INMATE MANSON: This will explain it. The count is somebody who don’t fight with his fists. He fights with his mind. He sits up on top of the count. When the count is clear, he runs the radio and the duke does all the physical things, like the first cop does his level, then the sergeant—

PRESIDING BOARD COMMISSIONER KOENIG: Mr. Manson, just a second.

INMATE MANSON: I can’t explain it to you, man.

PRESIDING BOARD COMMISSIONER KOENIG: Now, wait a minute.

INMATE MANSON: Don’t have a yes or no.

PRESIDING BOARD COMMISSIONER KOENIG: The question was, did you kill Shorty Shea?

INMATE MANSON: No, no, I didn’t have—

PRESIDING BOARD COMMISSIONER KOENIG: You didn’t personally kill Shorty Shea?

INMATE MANSON: Not personally, no.

PRESIDING BOARD COMMISSIONER KOENIG: Did you order him to be killed?

INMATE MANSON: I know there was a fight, man—

PRESIDING BOARD COMMISSIONER KOENIG: Did you order him to be killed?

INMATE MANSON: No.

PRESIDING BOARD COMMISSIONER KOENIG: All right. Another question, please?

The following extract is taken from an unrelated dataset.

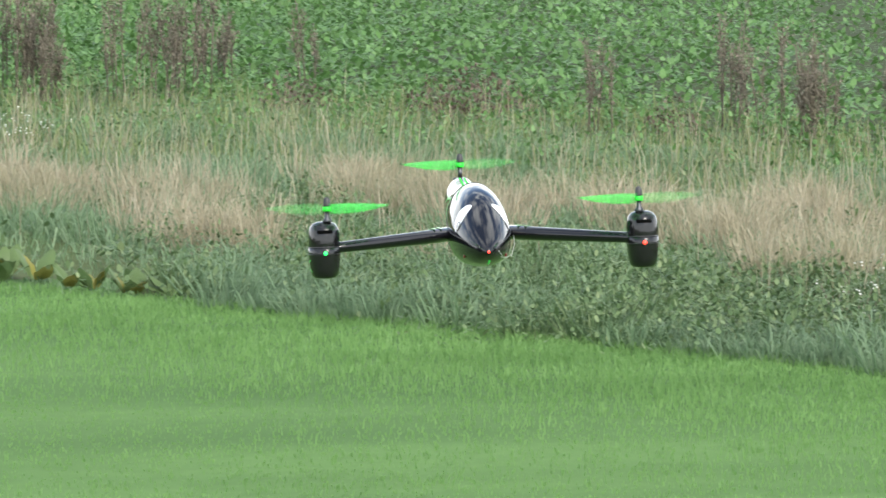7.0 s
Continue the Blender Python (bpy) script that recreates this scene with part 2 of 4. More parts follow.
M_BLACK = material("black_gelcoat", (0.006, 0.006, 0.008), 0.06, spec=0.44)
M_POD = material("black_shell", (0.008, 0.008, 0.009), 0.13, spec=0.45)
p_c, p_n = M_POD.node_tree.nodes.new("ShaderNodeTexCoord"), M_POD.node_tree.nodes.new("ShaderNodeTexNoise")
p_n.inputs["Scale"].default_value = 60.0
M_POD.node_tree.links.new(p_c.outputs["Object"], p_n.inputs["Vector"])
bumped(M_POD, p_n.outputs["Fac"], 0.25, 0.003)
M_MATT = material("black_plastic", (0.02, 0.02, 0.021), 0.5)
M_TAPE = material("black_tape", (0.014, 0.014, 0.016), 0.2)
M_GREENVINYL = material("green_vinyl", (0.035, 0.72, 0.07), 0.28, coat=0.5)
M_PROP = material("green_nylon", (0.04, 0.8, 0.06), 0.45, translucent=0.35)
M_FAN = material("spinning_green_nylon", (0.12, 0.95, 0.18), 0.6, translucent=0.5)
f_n, f_l = M_FAN.node_tree.nodes, M_FAN.node_tree.links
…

MR. KAY: All right. The last question, because I don’t want to take up a lot of the Board’s time, but I’d like the Board to ask Mr. Manson whether on the night of the Tate murders at the Tate house, after the murders were committed, did he go to the residence to see what had been done? And if so, what did he do when he was there?

PRESIDING BOARD COMMISSIONER KOENIG: You heard the question, Mr. Manson. Answer—

INMATE MANSON: I had a traffic ticket in San Diego, but ask him why the District Attorney moved the highway patrolman to the East Coast along with the traffic ticket.

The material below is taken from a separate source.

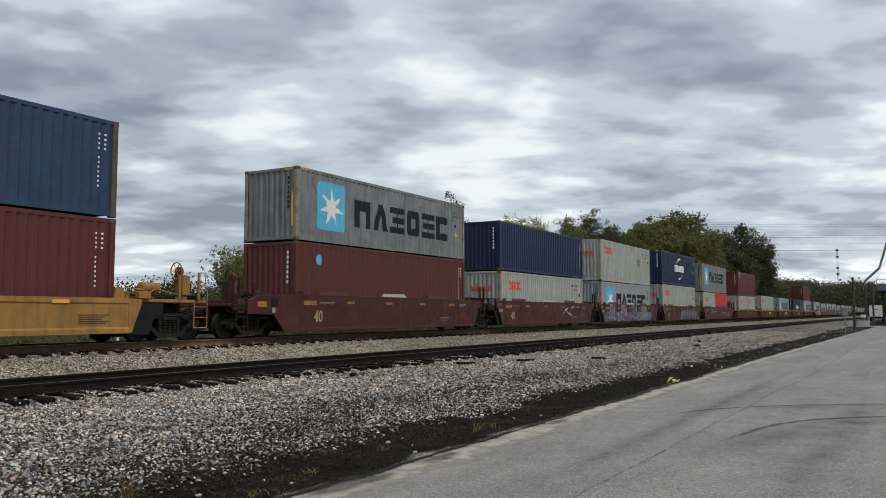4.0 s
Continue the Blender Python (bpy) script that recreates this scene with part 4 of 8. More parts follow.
def shipping_container(kind, L=12.192, H=2.896, doors=False, look_of="", far=False):
    paint, post, words = LIVERY[kind]
    if look_of == "dirty":
        paint, words = DIRTY_BOX, words.replace("light grey", "dirty, rust-streaked grey")
    if L < 8:
        words = words.replace("corrugated steel container", "short container")
    ob = thing("shipping_container", words.replace("corrugated steel container", "steel container, doors leading,") if doors and "doors" not in words else words, "container", "containers on the train")
    for s in (1, -1):
        if s < 0 and far:
            continue
        part("side_wall", made(("side_wall", L, H), lambda: box_side(L, H)), paint, ob, "", Matrix.Identity(4) if s > 0 else Matrix.Translation((L, 0, 0)) @ Matrix.Rotation(math.pi, 4, "Z"))
    if doors:
        for s in (1, -1):
            dr = part("door", made(("door", H), lambda: box_door(H)), paint, ob, "", Matrix.Identity(4) if s > 0 else Matrix.Diagonal((1, -1, 1, 1)))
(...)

PRESIDING BOARD COMMISSIONER KOENIG: Mr. Manson, did you go to the residence afterward?

INMATE MANSON: No, no. Let me—let me explain that to the Board. The reason they want to say that is because they should’ve let me out of here three years ago because if I’m not on any scene of the crime, he can only keep me 18 years. You’ve already had me 23, so I can sue you for Hearst Castle, probably.

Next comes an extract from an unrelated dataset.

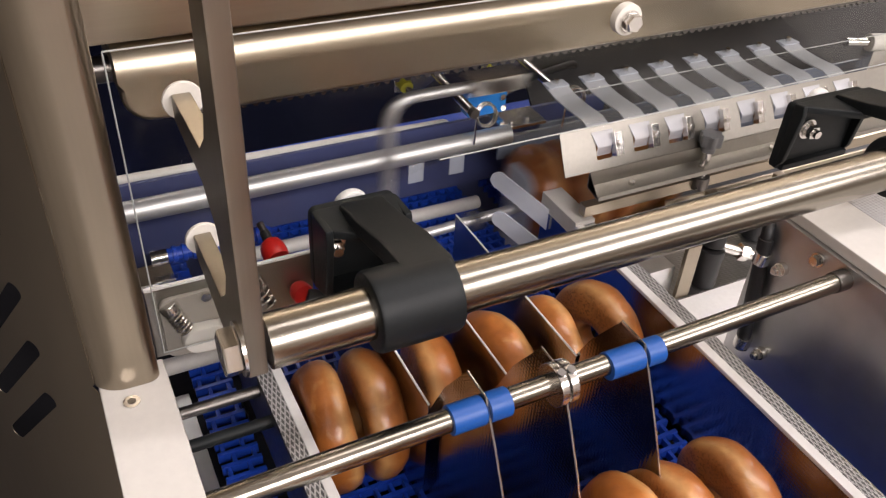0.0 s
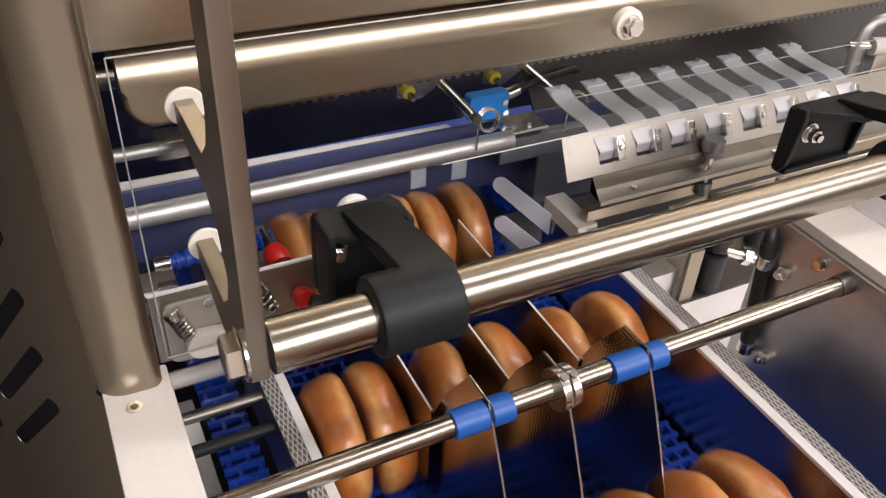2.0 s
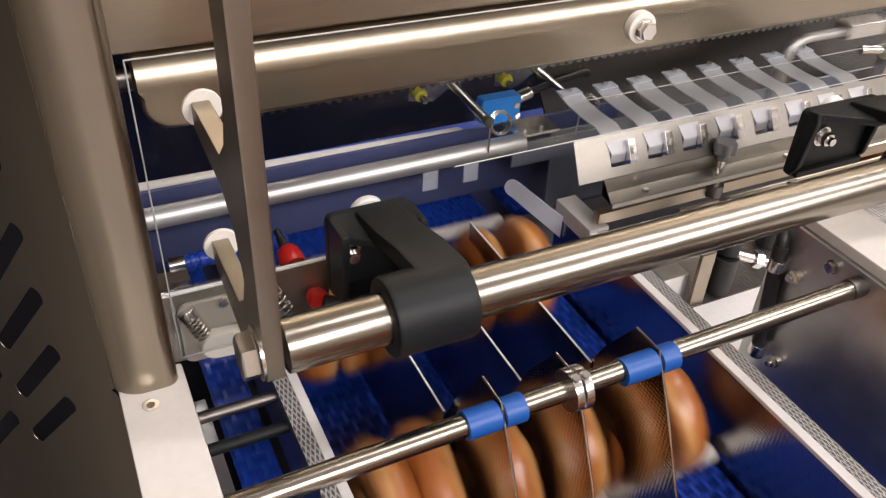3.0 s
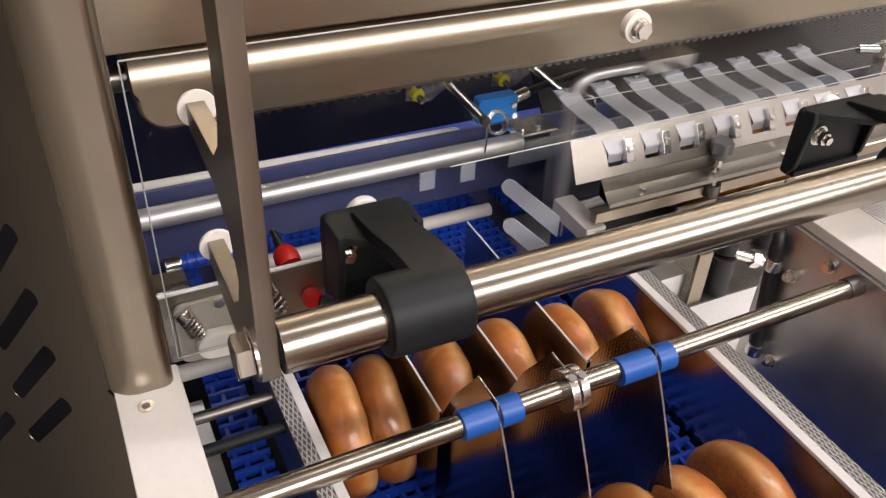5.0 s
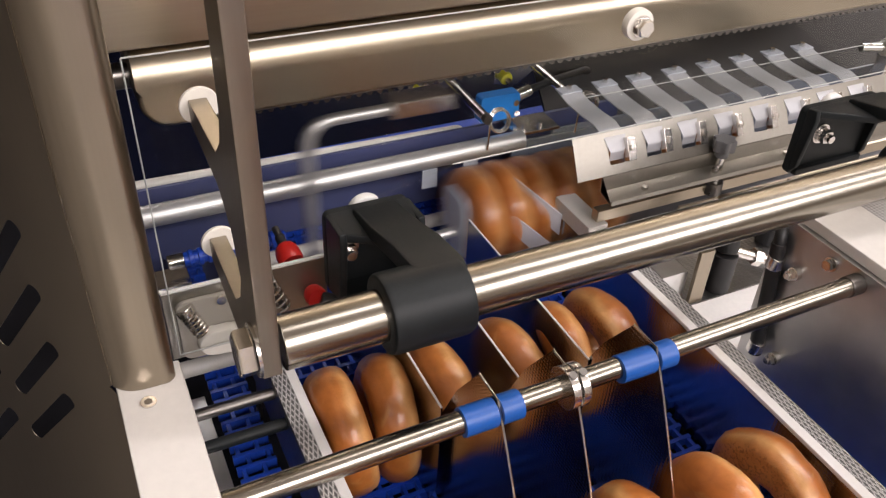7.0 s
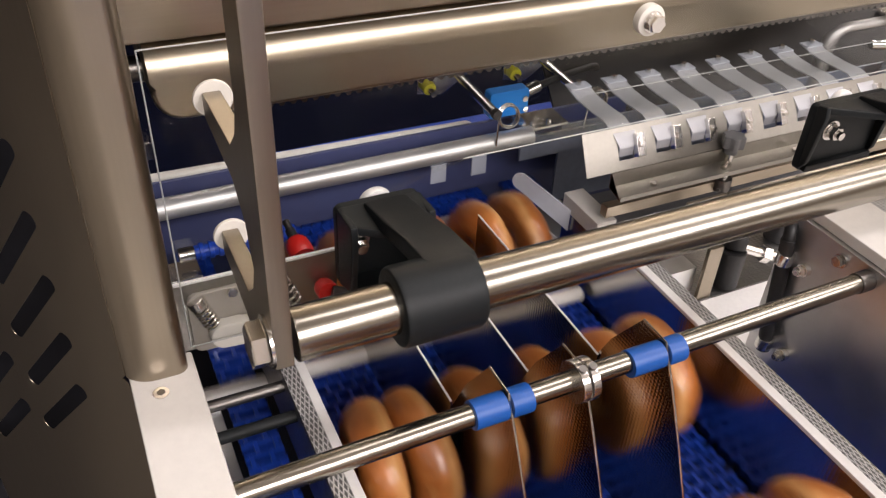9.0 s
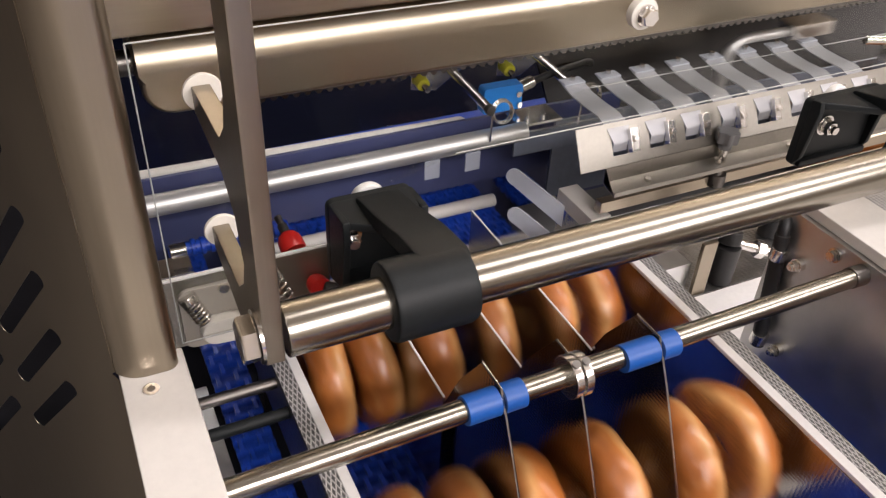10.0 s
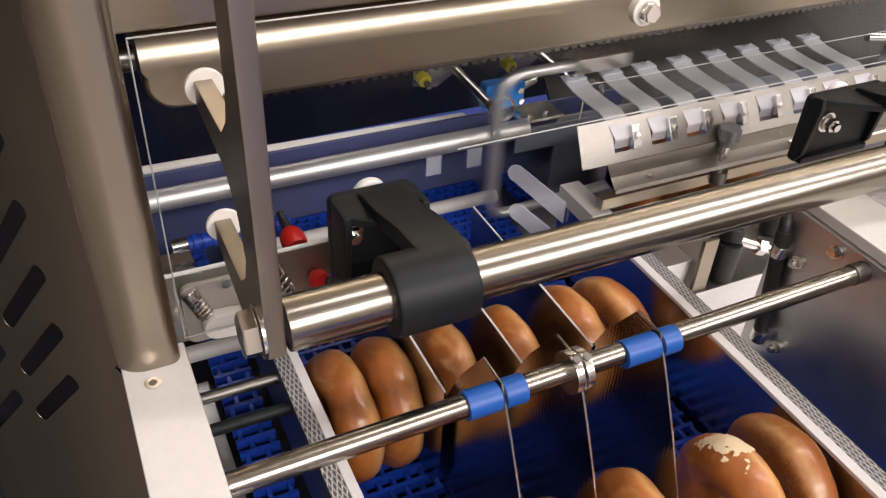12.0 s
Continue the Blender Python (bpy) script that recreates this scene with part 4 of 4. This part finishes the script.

PRESIDING BOARD COMMISSIONER KOENIG: Okay. Did that answer your question?

MR. KAY: Yes, thank you.

PRESIDING BOARD COMMISSIONER KOENIG: Are there any other questions you have, Mr. Kay?

MR. KAY: No.

PRESIDING BOARD COMMISSIONER KOENIG: Thank you.

INMATE MANSON: Thank you.

PRESIDING BOARD COMMISSIONER KOENIG: Now, this time we’re going to have closing statements. First by the District Attorney and then you’ll have the opportunity for the final closing statement before we recess. Okay, Mr. Kay.

MR. KAY: Thank you very much. Penal Code Section 3041.5(b)(2), subsection (c) empowers the Board to deny a life prisoner a new parole hearing for five years if you find three things: (1) that the prisoner is unsuitable for parole, (2) that he has been convicted for more than two murders, and (3) it would not be likely that he would be suitable for parole during the period of five-year denial.

Charles Manson, through his actions and [inaudible] to the murders of nine innocent people, plus the attitudes and actions that he has shown while in prison for those murders. By those actions and attitudes, he has demonstrated unquestionably that he is deserving of a unanimous finding of unsuitability by the Board and the maximum five-year denial.

Charles Manson attained his status as America’s most famous and feared criminal by his powerful ability to control his followers. And from July 25, 1969, through and including August 28, 1969, led them on a monthlong murderous rampage.

That murderous rampage started at Gary Hinman’s residence on July 25. Mr. Hinman was not killed until the 27th, but he was tortured over a three-day period, and then went to the Tate house, where Sharon Tate, Jay Sebring, Abigail Folger, Voytek Frykowski, and Stephen Parent were killed on August 9. Then on August 10, Leno and Rosemary LaBianca, and on August 28, Donald Shea—and I should repeat that the evidence was clear in his trial that Mr. Manson did stab Mr. Shea.

The first three murders involving eight victims were all tied into Mr. Manson’s desire to ferment or take advantage of black-white race war. The murder of Shorty Shea was caused by Mr. Manson wanting to get revenge against him.

The enormity and cruelty of these murders almost defies belief. The motive for the Tate and LaBianca murders is enough in and of itself for the Board to deny Mr. Manson parole and Mr. Watson and the three girls parole forever.

Helter Skelter, what was this and how did it start? Well it was started by Manson, who was the guru on L.S.D. trips leading his Family members through the trips. They would listen to the Beatles White Album. And Mr. Manson and the others—and it wasn’t just Mr. Manson alone, because they would kind of feed on each other—and they determined, listening to the “White Album,” with songs like “Helter Skelter,” “Revolution 9,” “Black Bird,” “Piggies,” “Sexy Sadie,” “Back in the U.S.S.R.,” that the Beatles were the prophets.